Entries with animation source code
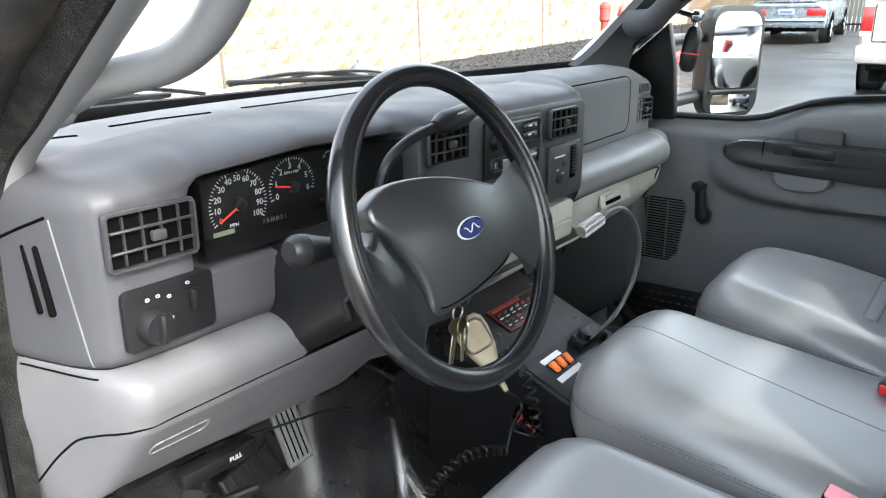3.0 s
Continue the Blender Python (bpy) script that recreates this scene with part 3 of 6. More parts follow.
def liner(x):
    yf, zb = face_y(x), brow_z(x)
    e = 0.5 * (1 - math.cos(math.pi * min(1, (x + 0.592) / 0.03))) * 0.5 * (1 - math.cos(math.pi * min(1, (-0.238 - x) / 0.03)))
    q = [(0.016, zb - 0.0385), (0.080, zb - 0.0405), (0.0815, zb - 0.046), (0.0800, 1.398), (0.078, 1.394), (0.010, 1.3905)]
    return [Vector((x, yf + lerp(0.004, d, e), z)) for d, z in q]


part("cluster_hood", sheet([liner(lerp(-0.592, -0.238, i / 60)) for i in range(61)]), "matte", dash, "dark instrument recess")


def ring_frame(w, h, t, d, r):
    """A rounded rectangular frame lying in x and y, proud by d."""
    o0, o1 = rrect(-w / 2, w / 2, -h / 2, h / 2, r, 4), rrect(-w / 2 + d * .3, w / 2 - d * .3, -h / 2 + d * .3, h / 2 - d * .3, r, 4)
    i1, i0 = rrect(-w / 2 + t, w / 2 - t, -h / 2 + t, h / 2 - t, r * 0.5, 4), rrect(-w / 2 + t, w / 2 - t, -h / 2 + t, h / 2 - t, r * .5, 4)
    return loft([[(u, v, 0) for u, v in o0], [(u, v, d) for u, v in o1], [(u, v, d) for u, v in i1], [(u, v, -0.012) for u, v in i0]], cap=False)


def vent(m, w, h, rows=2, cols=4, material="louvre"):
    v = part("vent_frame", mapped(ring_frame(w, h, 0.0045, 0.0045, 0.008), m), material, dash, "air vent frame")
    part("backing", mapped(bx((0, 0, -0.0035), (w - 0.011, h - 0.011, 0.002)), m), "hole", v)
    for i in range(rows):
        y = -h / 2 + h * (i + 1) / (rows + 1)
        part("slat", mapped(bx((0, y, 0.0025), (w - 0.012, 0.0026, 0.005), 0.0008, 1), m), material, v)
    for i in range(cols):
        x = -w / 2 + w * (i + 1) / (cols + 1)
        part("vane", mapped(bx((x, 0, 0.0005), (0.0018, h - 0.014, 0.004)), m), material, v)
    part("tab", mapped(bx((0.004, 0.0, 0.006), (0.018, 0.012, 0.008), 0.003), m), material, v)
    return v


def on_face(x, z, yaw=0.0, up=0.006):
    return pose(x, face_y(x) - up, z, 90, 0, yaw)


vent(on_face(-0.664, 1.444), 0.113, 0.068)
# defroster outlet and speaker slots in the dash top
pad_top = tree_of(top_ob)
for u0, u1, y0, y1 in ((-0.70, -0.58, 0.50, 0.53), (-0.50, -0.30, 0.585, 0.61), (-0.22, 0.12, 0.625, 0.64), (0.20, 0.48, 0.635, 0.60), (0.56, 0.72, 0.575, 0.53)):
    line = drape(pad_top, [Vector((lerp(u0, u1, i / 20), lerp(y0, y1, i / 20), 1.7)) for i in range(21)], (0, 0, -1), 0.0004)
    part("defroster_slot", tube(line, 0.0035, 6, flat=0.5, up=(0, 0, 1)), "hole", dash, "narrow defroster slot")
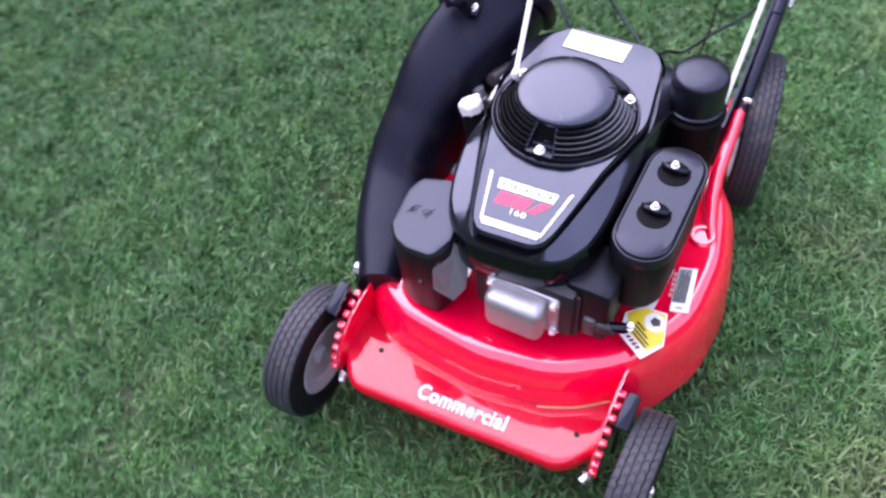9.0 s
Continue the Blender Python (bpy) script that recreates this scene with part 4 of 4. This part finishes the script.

§ Short exercise
Restate each line from the start of the listing through the line bearing "return [Vector((x, yf" word for word. Drop the pictures.

§ Right answer
3.0 s
Continue the Blender Python (bpy) script that recreates this scene with part 3 of 6. More parts follow.
def liner(x):
    yf, zb = face_y(x), brow_z(x)
    e = 0.5 * (1 - math.cos(math.pi * min(1, (x + 0.592) / 0.03))) * 0.5 * (1 - math.cos(math.pi * min(1, (-0.238 - x) / 0.03)))
    q = [(0.016, zb - 0.0385), (0.080, zb - 0.0405), (0.0815, zb - 0.046), (0.0800, 1.398), (0.078, 1.394), (0.010, 1.3905)]
    return [Vector((x, yf + lerp(0.004, d, e), z)) for d, z in q]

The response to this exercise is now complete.